What this task involves :: Return all lines below containing the word "that".

Data lines ::

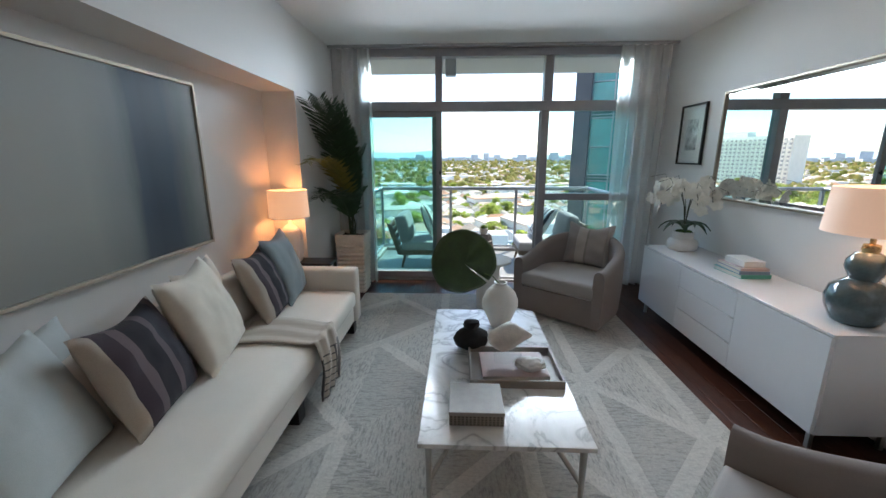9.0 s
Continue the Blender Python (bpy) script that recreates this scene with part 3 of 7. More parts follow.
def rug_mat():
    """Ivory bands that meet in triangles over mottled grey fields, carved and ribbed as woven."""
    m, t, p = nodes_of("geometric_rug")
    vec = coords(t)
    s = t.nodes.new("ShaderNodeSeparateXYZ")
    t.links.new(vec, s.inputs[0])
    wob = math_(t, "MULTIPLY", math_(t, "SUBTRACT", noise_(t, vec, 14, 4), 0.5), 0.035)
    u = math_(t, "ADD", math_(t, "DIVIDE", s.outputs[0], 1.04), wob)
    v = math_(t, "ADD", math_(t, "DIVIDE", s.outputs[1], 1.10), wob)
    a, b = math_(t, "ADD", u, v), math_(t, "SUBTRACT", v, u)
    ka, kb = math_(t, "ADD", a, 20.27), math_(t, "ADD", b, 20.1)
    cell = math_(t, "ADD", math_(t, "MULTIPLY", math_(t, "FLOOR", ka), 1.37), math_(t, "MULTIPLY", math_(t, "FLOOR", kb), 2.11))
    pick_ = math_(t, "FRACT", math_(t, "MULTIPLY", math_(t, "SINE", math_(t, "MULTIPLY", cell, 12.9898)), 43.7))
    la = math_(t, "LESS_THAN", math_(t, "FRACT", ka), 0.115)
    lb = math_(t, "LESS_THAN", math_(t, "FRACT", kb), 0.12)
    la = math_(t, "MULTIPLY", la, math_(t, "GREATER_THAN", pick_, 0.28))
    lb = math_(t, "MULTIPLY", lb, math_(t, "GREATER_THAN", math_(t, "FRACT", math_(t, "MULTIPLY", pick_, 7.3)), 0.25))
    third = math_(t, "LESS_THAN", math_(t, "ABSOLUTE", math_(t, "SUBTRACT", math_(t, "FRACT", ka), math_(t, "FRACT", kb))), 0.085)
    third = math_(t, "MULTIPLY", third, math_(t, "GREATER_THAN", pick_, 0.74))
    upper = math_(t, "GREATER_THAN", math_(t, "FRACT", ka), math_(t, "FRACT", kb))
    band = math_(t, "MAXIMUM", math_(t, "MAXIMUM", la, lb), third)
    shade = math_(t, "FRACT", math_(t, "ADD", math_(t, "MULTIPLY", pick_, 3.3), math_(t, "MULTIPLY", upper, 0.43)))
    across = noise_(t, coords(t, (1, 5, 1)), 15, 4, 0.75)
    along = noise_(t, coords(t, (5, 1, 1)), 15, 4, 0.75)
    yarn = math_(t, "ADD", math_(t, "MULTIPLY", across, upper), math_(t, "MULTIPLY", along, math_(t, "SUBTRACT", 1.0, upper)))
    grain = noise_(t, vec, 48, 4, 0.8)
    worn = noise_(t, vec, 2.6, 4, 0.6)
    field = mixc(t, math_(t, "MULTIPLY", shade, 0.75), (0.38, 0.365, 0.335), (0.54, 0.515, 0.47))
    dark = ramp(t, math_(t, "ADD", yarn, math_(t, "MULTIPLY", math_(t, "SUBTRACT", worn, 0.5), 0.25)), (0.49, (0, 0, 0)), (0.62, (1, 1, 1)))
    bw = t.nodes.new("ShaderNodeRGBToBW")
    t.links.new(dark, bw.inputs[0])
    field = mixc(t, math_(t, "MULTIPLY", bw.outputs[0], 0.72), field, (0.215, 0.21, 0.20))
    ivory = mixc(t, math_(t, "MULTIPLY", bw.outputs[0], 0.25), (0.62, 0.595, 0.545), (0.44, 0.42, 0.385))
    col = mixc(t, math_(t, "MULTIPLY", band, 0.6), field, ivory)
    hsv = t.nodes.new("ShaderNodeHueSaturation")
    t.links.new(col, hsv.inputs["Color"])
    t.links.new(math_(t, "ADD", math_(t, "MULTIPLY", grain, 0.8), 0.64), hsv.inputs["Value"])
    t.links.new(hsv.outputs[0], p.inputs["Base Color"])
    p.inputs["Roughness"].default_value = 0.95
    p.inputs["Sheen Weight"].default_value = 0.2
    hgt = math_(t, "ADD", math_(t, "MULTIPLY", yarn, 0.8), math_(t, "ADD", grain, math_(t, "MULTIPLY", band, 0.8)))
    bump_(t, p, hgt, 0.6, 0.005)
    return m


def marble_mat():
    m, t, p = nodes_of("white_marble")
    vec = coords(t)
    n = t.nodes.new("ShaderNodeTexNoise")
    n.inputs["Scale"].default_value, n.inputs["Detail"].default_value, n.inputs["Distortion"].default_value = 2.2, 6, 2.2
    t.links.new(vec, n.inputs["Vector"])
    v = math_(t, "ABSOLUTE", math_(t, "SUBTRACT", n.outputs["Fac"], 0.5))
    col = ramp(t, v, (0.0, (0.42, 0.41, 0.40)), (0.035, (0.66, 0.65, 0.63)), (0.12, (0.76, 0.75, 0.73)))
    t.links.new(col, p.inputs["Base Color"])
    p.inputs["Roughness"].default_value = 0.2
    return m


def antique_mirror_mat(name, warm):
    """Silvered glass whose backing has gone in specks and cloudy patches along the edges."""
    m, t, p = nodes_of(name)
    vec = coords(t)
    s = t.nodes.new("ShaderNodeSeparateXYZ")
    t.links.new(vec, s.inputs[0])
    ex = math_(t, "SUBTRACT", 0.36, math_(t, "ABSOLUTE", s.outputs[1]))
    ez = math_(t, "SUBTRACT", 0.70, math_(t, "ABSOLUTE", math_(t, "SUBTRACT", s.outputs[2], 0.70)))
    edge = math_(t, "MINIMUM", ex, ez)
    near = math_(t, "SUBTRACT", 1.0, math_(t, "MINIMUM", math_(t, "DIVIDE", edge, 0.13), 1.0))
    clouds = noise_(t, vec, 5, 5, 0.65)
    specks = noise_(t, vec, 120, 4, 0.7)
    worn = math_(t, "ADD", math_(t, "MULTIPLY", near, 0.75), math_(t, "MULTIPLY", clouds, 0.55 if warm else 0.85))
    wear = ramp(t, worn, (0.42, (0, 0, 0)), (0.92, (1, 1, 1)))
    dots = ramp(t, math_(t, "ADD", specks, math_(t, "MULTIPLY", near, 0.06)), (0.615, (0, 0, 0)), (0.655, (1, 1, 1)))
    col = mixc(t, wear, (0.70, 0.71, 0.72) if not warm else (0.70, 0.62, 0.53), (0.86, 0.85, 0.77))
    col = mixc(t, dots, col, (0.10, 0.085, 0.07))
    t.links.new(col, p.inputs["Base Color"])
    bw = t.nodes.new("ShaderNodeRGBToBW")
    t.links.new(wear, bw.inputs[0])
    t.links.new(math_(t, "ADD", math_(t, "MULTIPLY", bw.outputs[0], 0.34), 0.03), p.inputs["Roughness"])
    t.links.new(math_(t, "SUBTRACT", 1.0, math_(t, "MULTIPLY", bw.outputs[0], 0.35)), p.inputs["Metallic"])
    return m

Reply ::
Continue the Blender Python (bpy) script that recreates this scene with part 3 of 7. More parts follow.
    """Ivory bands that meet in triangles over mottled grey fields, carved and ribbed as woven."""